Measure	Formula	Robust?	Use When
Mean	\(\frac{1}{N}\sum x_i\)	No	Symmetric data, no outliers
Median	Middle value	Yes	Skewed data, outliers present

Scale Parameters (How spread out?)

Measure	Formula	Robust?	Use When
Std Dev	\(\sqrt{\frac{1}{N}\sum(x_i-\bar{x})^2}\)	No	Normal-ish data
Variance	\((\text{std})^2\)	No	Mathematical convenience
IQR	\(Q3 - Q1\)	Yes	Outliers present

Key Takeaways

1. Mean vs Median: Use median for skewed data or when outliers are present

2. Standard Deviation: Measures typical deviation from mean; sensitive to outliers

3. IQR: Robust measure of spread; good for data with outliers

4. Z-scores: Standardize data for comparison across different scales

5. Precision matters: Don’t report meaningless digits

6. Categorical data: Prefer median and percentiles over mean

Practice Problems

Try calculating these statistics for:

1. Test scores: [85, 92, 78, 90, 88, 95, 100, 72, 86, 91]

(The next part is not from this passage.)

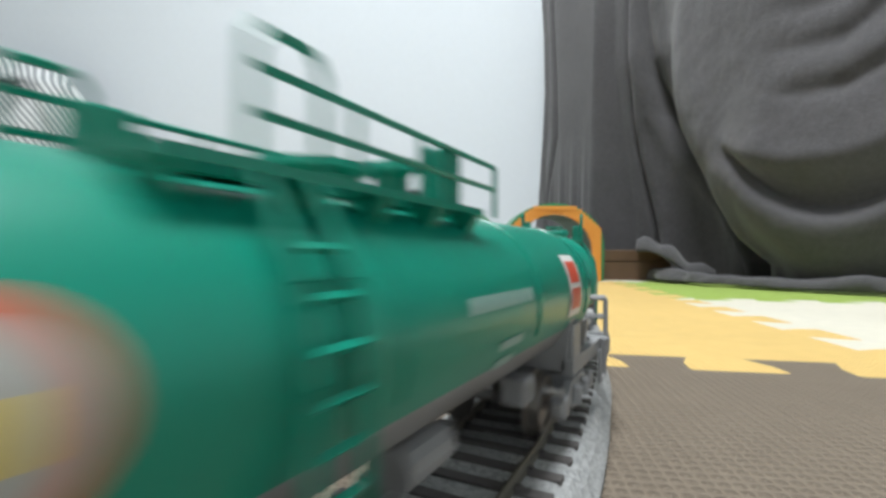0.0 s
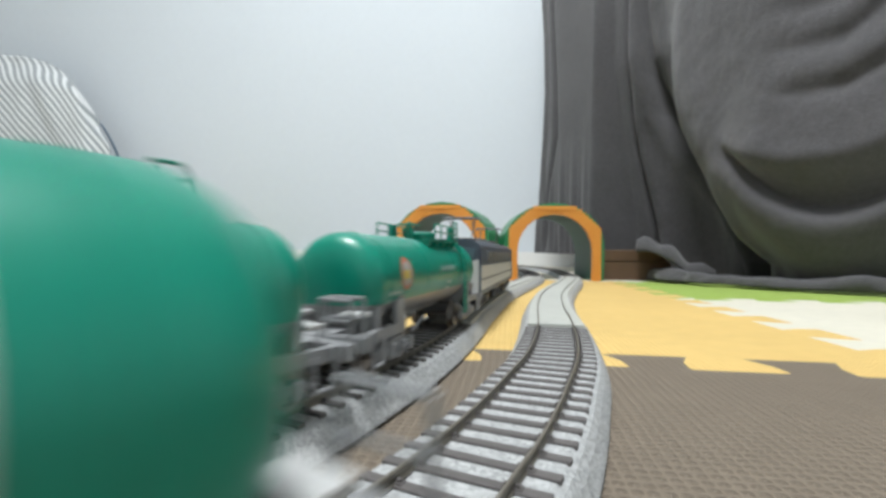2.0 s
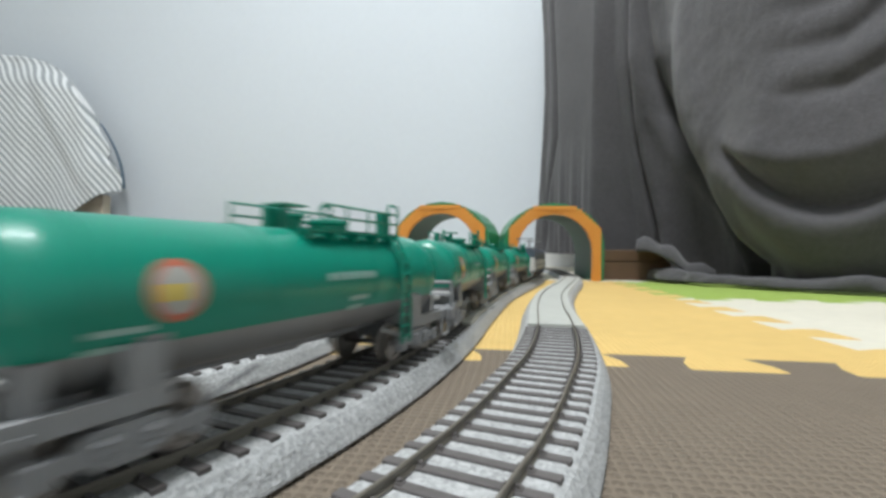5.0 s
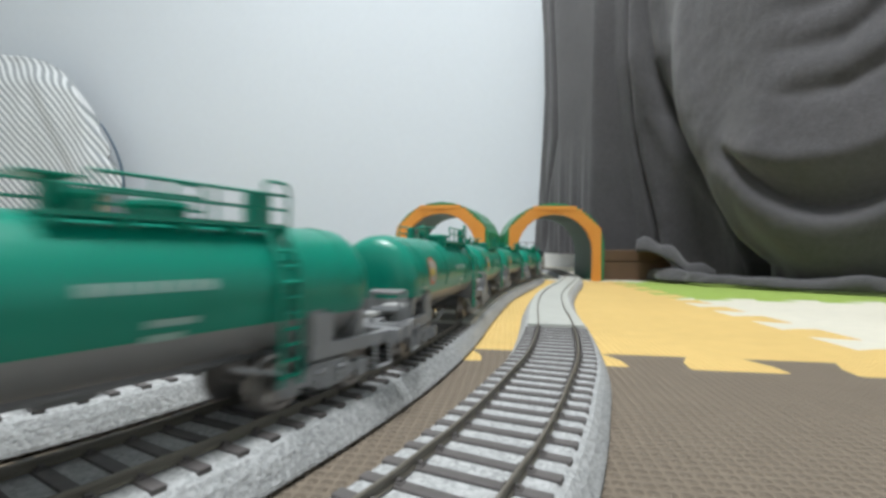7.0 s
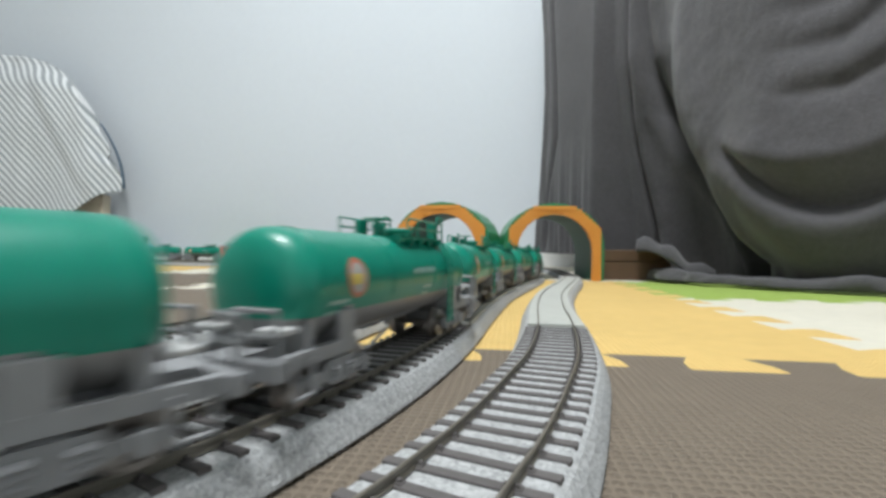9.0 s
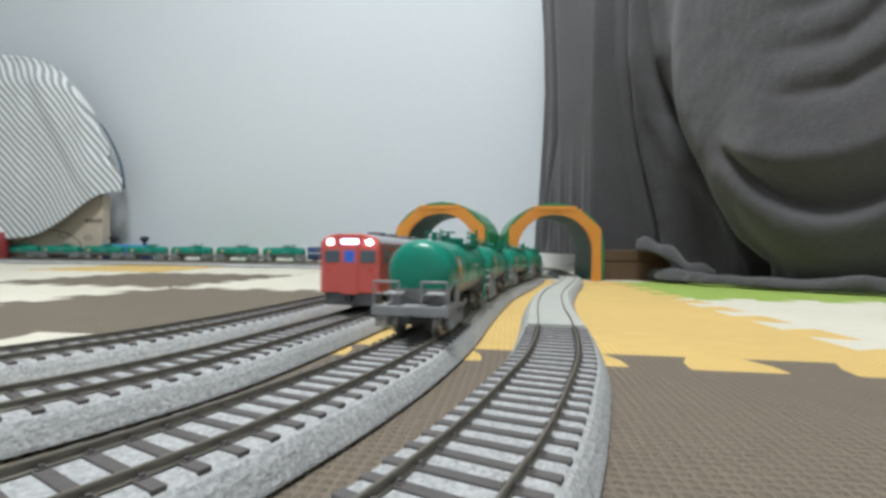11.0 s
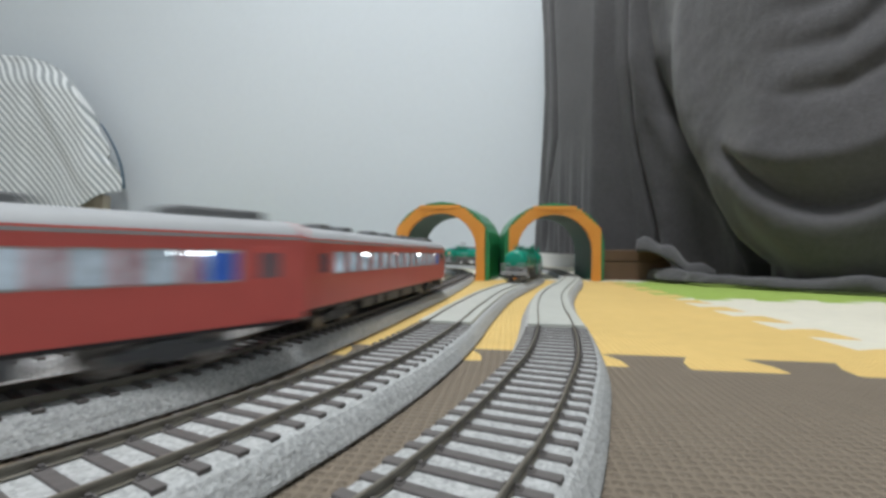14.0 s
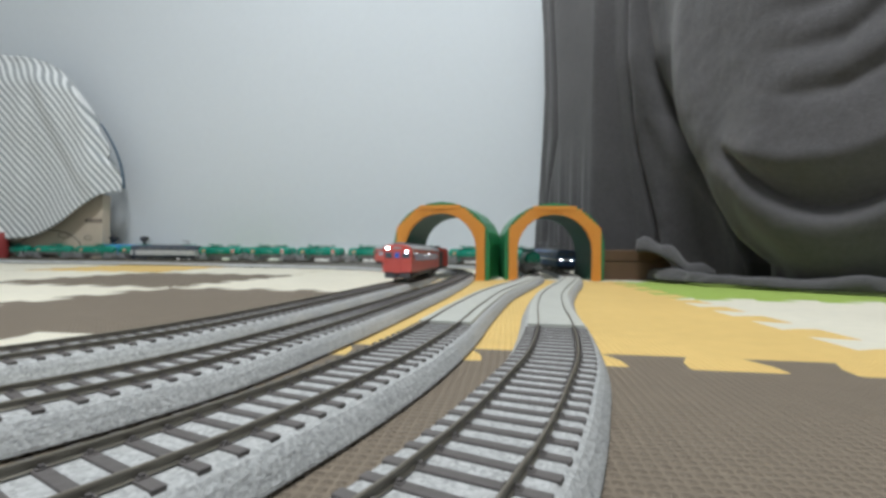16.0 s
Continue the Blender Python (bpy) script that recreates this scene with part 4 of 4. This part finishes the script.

   • Mean, median, std dev, IQR

   • Compare mean vs median

2. Income data (deliberately skewed): [45000, 52000, 48000, 51000, 2500000, 46000, 49000]

   • Why is median better than mean here?

   • Calculate both and compare

3. Heights (in cm): [165, 170, 168, 172, 175, 171, 169, 173, 166, 174]

   • Convert to z-scores

   • Which heights are more than 1 std dev from mean?